Obama's Paradox
Barack Obama's election as the first black president of the United States confirms the promise of America's core belief "that all men are created equal."
The paradox of his election is that it comes at a time when, with the bursting of the subprime mortgage bubble and a stock-market panic, many Americans are tempted to return to paternalist policies that promote a servility that is incompatible with the principle of human equality.
Benjamin Disraeli understood very well the connection between paternalism and servility. Watching Abraham Lincoln attempt to root out caste spirit in America in 1861, Disraeli predicted that he would fail. Lincoln's "mighty revolution," far from vindicating equality, would backfire, and would "tell immensely in favor of an aristocracy."
Disraeli was wrong about the result of the Civil War, but right about the way aristocratic paternalism undermines equality. The age of feudal aristocracy might have been over, Disraeli saw, but that of government aristocracy was just beginning. "The divine right of kings may have been a plea for feeble tyrants," he wrote in 1870, "but the divine right of government is the keystone of human progress."
Particular emergencies require energetic government, and there are times when people need a helping hand. President-elect Obama's challenge will be to find ways to give people that helping hand without raising up massive and all but ineradicable bureaucracies that degrade the human spirit by taking away from citizens decisions they must make for themselves, and by insulating them from the consequences of their actions.
It won't be easy.
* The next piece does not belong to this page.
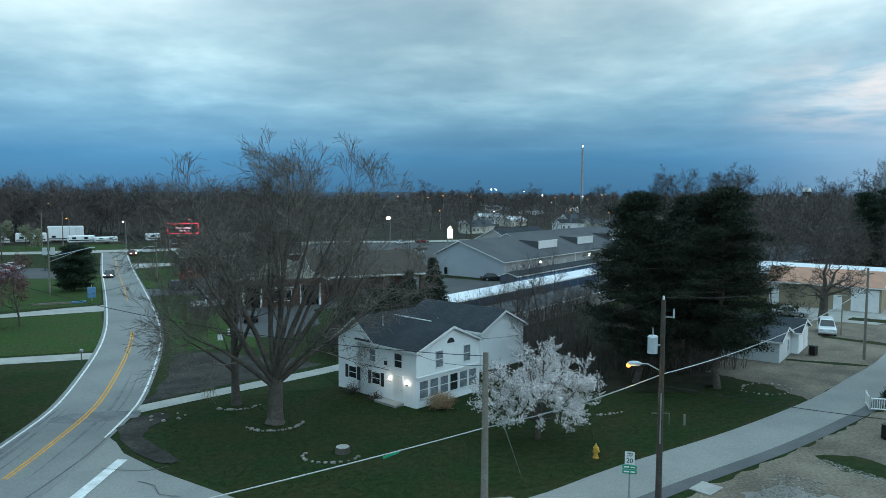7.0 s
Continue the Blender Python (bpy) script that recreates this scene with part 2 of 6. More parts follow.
YELLOWS = material("pale_yellow_siding", (0.70, 0.69, 0.50), (0.62, 0.61, 0.45), 0.6, scale=0.6, fine=6.0, bump=0.5, lap=0.12, fineamt=0.05)
BRICK = material("brown_brick", (0.16, 0.09, 0.065), (0.11, 0.07, 0.055), 0.9, scale=2.0, fine=6.0, bump=0.3, fineamt=0.35)
REDBRICK = material("red_brick", (0.15, 0.042, 0.030), (0.085, 0.028, 0.022), 0.9, scale=4.0, fine=9.0, bump=0.2, per_island=0.45, fineamt=0.3)
RUTDIRT = material("compacted_dirt", (0.19, 0.15, 0.10), (0.27, 0.22, 0.15), 0.95, scale=0.15, fine=1.5, bump=0.5, fineamt=0.3)
MORTAR = material("mortar", (0.10, 0.065, 0.055), (0.07, 0.05, 0.042), 0.95, scale=3.0, fine=20.0, bump=0.2)
BARNRED = material("barn_red_boards", (0.16, 0.035, 0.025), (0.11, 0.03, 0.025), 0.85, scale=0.6, fine=5.0, bump=0.2)
DARKROOF = material("charcoal_shingles", (0.048, 0.054, 0.061), (0.036, 0.041, 0.048), 0.95, scale=0.5, fine=7.0, bump=0.35, fineamt=0.35)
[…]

When times are hard it is tempting to imagine that supervisory agencies with wide discretionary powers can solve our problems for us and deliver, deus ex machina, the prosperity we seek.
In the long run, however, it is the initiative of free people that solves problems and improves the quality of life. Exaggerated rhetoric about the failure of free markets should not be permitted to obscure that basic truth.
Freedom works because it liberates the human spirit and removes barriers to achievement. Paternalism doesn't work because over time it turns too many citizens into helpless wards of the state—a sub-caste permanently unequal to the challenge of life—and puts obstacles in the way of other citizens whose productive energies are taxed in order to pay for the chandala class's upkeep.
If he is to succeed in the White House, President-Elect Obama needs to promote, through his policies, the principle of equality his own election so signally confirmed. He must find a way to address the current discontents without returning to paternalist policies that will jeopardize an ideal of which he himself is one of history’s most striking embodiments.